Di dalam sastra Indonesia lama juga dipentingkan keharusan para elite politik berintegritas dengan tidak melakukan korupsi, yang ditekankan dalam Hikayat Wasiat Luqman al-Hakim yang diperkuat oleh sastra adab Tāj as-Salāṭīn Bukhari al-Jauhari. Disebut penting/mendesak karena sikap berintegritas lebih penting ketimbang ilmu karena sikap tidak berintegritas akan menghancurkan diri pelaku, masyarakat, dan negara, sebagaimana pandangan Bukhari al-Juhari dalam Tāj as-Salāṭīn dan Peter F Drucker dalam ilmu manajemen modern.
Feminisme juga terdapat dalam karya Bukhari al-Jauhari, Taj as-Salāṭīn. Pandangannya berbeda dengan pandangan ulama Mekah yang konservatif. Baginya, saat keturunan raja yang laki-laki tidak ada, maka perempuan boleh menjadi ratu, yang kemudian dipraktikkan dalam sejarah Islam di Aceh. Bahkan, pandangan itu juga cenderung dibolehkan oleh ar-Raniri seperti tampak di bagian akhir Bustān as-Salatin.
Dalam Hikayat Hang Tuah dan Sejarah Raja-raja Melayu juga terdapat gagasan pentingnya penguasaan laut lewat pelayaran, baik dalam tradisi Majapahit maupun dalam tradisi kerajaan Islam Melayu.
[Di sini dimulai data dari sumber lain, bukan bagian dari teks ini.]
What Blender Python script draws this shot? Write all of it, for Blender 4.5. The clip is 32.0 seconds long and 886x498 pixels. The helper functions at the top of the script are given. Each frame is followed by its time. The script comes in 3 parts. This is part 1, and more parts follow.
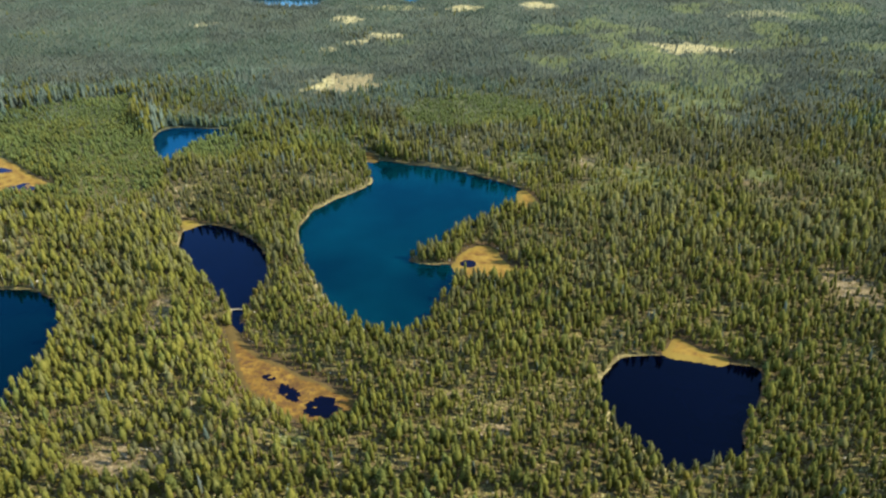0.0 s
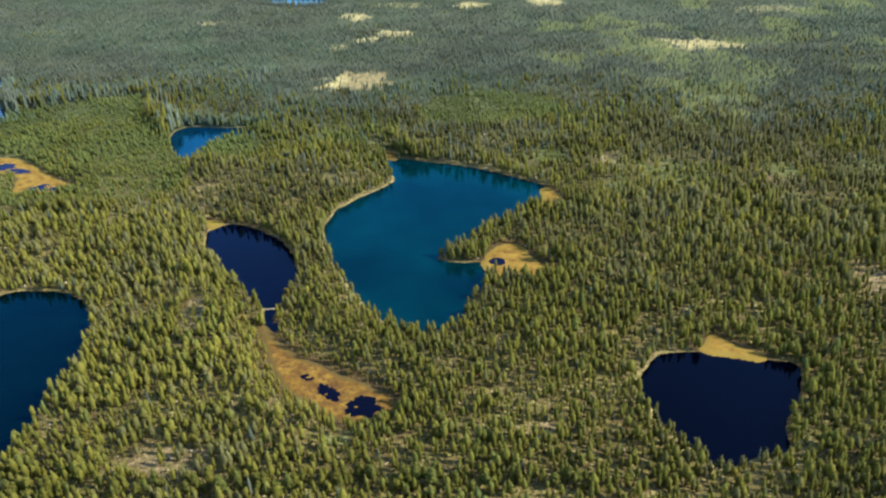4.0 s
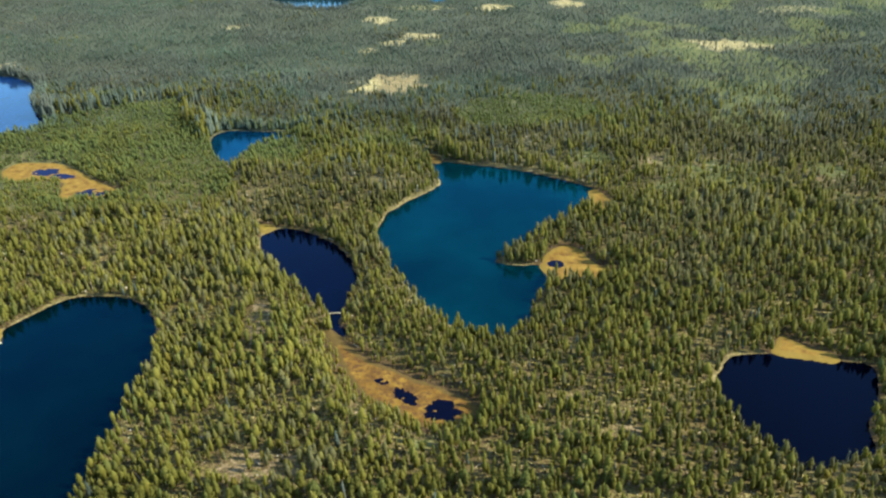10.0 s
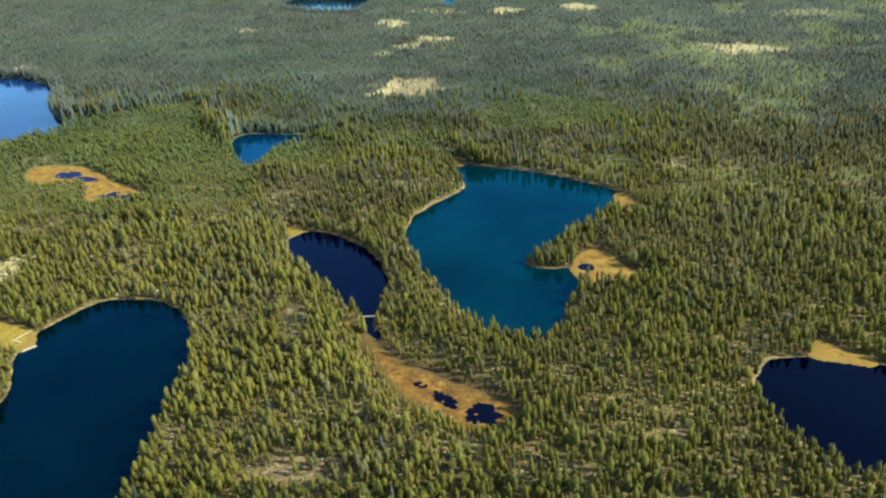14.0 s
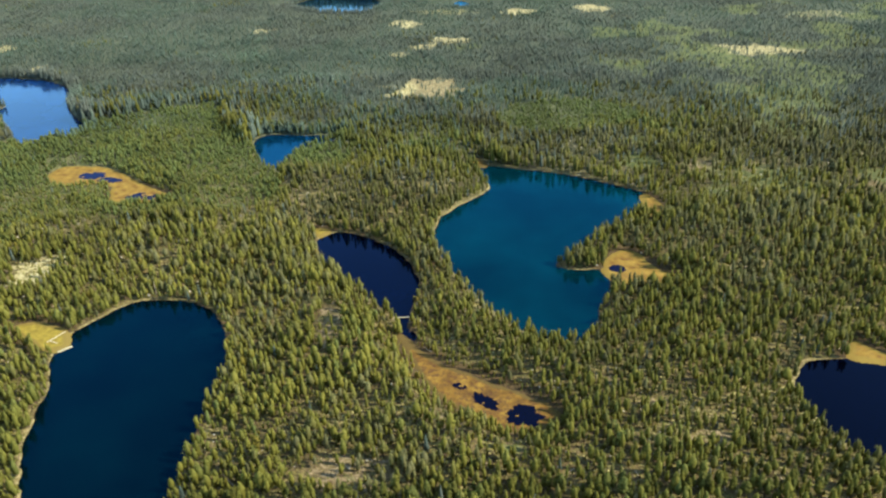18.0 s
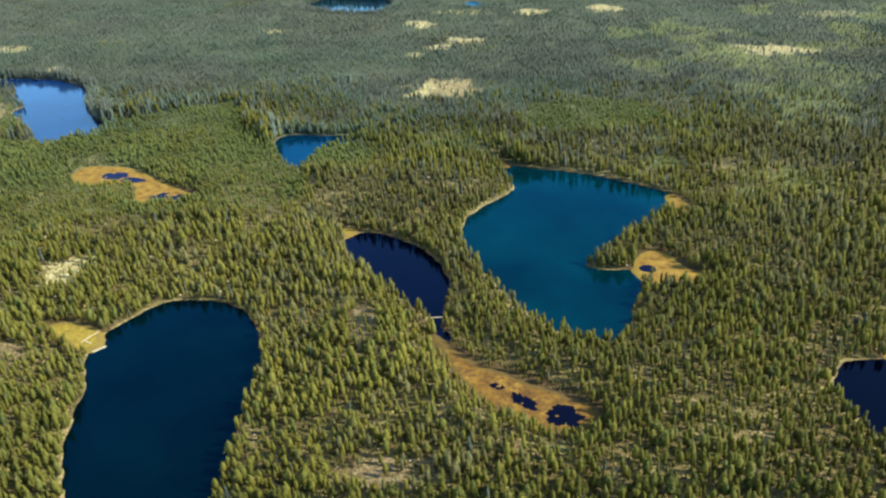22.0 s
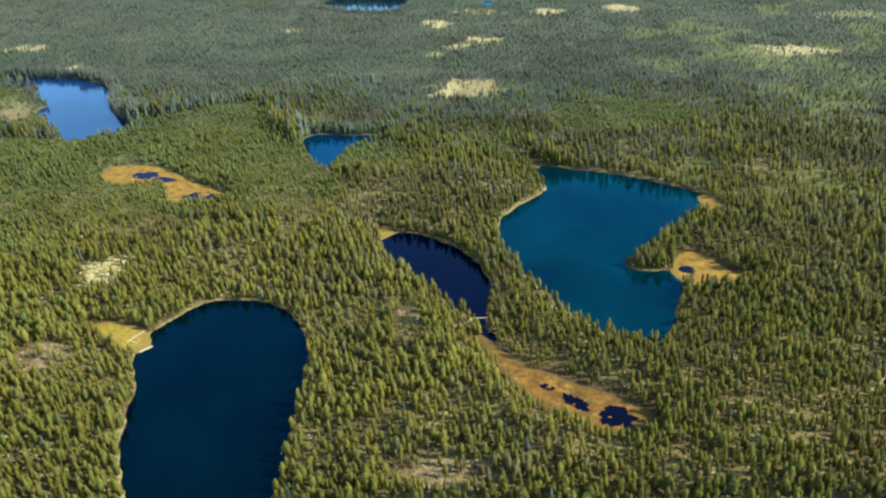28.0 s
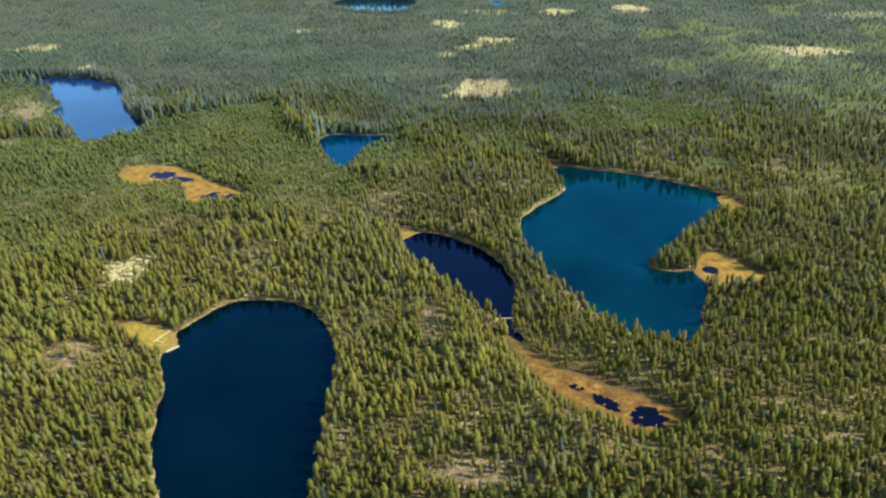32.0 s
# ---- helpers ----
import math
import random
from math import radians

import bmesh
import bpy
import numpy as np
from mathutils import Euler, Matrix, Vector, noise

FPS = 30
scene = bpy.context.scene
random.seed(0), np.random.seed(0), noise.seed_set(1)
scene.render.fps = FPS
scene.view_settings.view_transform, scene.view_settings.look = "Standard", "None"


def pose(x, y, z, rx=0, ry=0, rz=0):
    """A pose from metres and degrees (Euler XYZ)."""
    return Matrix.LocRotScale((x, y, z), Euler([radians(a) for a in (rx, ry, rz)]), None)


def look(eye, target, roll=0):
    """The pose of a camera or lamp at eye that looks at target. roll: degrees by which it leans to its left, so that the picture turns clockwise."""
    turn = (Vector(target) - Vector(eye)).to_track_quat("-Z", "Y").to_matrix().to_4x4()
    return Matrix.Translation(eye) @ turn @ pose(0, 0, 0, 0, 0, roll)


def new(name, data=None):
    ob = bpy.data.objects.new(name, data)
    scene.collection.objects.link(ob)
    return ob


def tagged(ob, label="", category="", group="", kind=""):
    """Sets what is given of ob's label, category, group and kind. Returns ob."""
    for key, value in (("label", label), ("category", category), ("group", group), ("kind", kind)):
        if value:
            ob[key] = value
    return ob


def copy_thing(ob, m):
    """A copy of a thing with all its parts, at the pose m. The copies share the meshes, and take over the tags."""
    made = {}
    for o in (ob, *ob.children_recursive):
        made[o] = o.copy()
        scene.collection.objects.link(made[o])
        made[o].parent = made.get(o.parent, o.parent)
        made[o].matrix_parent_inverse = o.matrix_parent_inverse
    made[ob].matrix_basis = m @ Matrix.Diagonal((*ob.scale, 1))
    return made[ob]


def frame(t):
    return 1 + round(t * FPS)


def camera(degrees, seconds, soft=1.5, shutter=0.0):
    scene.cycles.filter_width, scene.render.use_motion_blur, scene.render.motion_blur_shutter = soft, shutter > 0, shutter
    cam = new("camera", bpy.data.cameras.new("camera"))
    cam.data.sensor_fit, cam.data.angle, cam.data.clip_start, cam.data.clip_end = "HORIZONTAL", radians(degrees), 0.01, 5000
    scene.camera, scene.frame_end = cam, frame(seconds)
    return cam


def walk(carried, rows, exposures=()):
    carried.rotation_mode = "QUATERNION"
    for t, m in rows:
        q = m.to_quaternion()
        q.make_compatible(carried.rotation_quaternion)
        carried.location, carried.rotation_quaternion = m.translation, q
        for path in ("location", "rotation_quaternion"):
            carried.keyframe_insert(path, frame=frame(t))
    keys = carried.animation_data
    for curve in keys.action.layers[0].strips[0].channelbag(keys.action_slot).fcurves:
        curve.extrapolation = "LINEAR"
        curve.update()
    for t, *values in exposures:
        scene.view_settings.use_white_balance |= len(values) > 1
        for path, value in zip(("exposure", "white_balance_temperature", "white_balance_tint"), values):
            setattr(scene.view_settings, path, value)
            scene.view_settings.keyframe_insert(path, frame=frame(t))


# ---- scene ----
# The camera glides sideways some 230 m above a lake-dotted pine forest.
cam = camera(60.0, 32.0, soft=2.3)
ROWS = [
    (0.0, 0.00, 0.00, 230.00, 0.001, -27.786, -0.779),
    (1.0, -4.32, 0.23, 229.96, -0.146, -27.852, -0.802),
    (2.0, -9.06, 0.58, 229.97, -0.191, -27.915, -0.931),
    (3.0, -14.42, 0.99, 230.09, -0.245, -27.963, -0.998),
    (3.5, -17.33, 1.14, 230.19, -0.300, -27.983, -1.042),
    (5.5, -29.37, 1.38, 230.81, -0.307, -28.033, -1.172),
    (6.0, -32.39, 1.43, 230.97, -0.315, -28.039, -1.205),
    (7.0, -38.51, 1.62, 231.15, -0.251, -28.005, -1.322),
    (8.0, -44.70, 1.87, 231.24, -0.279, -27.980, -1.386),
    (9.0, -50.72, 2.13, 231.41, -0.314, -27.918, -1.403),
    (10.0, -56.08, 2.33, 231.63, -0.296, -27.864, -1.428),
    (11.0, -60.91, 2.47, 231.82, -0.300, -27.811, -1.447),
    (12.0, -65.70, 2.63, 232.04, -0.292, -27.767, -1.472),
    (13.0, -70.46, 2.80, 232.21, -0.313, -27.729, -1.453),
    (14.0, -75.17, 2.86, 232.29, -0.342, -27.669, -1.386),
    (14.5, -77.56, 2.83, 232.36, -0.351, -27.654, -1.392),
    (16.5, -87.08, 2.82, 232.57, -0.343, -27.572, -1.326),
    (17.0, -89.42, 2.89, 232.66, -0.327, -27.576, -1.306),
    (18.0, -94.08, 3.19, 232.88, -0.311, -27.601, -1.322),
    (19.0, -98.67, 3.57, 233.04, -0.316, -27.625, -1.327),
    (20.0, -102.99, 3.69, 233.01, -0.259, -27.612, -1.332),
    (21.0, -107.22, 3.73, 232.87, -0.207, -27.590, -1.372),
    (22.0, -111.54, 3.83, 232.78, -0.170, -27.568, -1.377),
    (23.0, -116.09, 4.02, 232.87, -0.183, -27.570, -1.341),
    (24.0, -120.59, 4.09, 233.08, -0.188, -27.572, -1.320),
    (25.0, -124.76, 3.94, 233.41, -0.206, -27.565, -1.262),
    (25.5, -126.76, 3.91, 233.62, -0.207, -27.582, -1.253),
    (27.5, -134.49, 3.91, 234.46, -0.206, -27.651, -1.258),
    (28.0, -136.42, 3.98, 234.62, -0.212, -27.662, -1.238),
    (29.0, -140.37, 4.30, 234.77, -0.259, -27.689, -1.209),
    (30.0, -144.13, 4.55, 234.73, -0.286, -27.693, -1.190),
    (31.0, -147.55, 4.59, 234.69, -0.287, -27.671, -1.208),
    (32.0, -150.59, 4.43, 234.62, -0.177, -27.640, -1.179),
]
EXPOSURE = 1.52
walk(cam, [(t, pose(x, y, z, 90 + pitch, 0, yaw) @ pose(0, 0, 0, 0, 0, roll)) for t, x, y, z, yaw, pitch, roll in ROWS],
     exposures=[(0.0, EXPOSURE)])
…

Ini mengingatkan kita kepada gagasan Pramoedya Ananta Toer dalam berbagai prosa sastra modernnya.
Lebih jauh, berdasarkan teks sastra Islam Indonesia/Melayu lama ini juga, lagi-lagi Denys Lombard berkesimpulan bahwa Islam membawa serta struktur masyarakat baru berbasis niaga, meninggalkan struktur masyarakat berbasis pertanian yang menjadi basis ekonomi Indonesia di bawah pengaruh Hindu dan Buddha. Paling tidak, itu terjadi di Indonesia pesisir sebagai pusat-pusat Kerajaan Islam. Kesimpulannya ini didasarkan, di samping pada diberlakukannya mata uang emas dan perak, terutama kepastian niaga berdasaran hukum yang berlaku yang tampak dalam undang-undang sebagai bagian dari sastra Indonesia lama pengaruh Islam.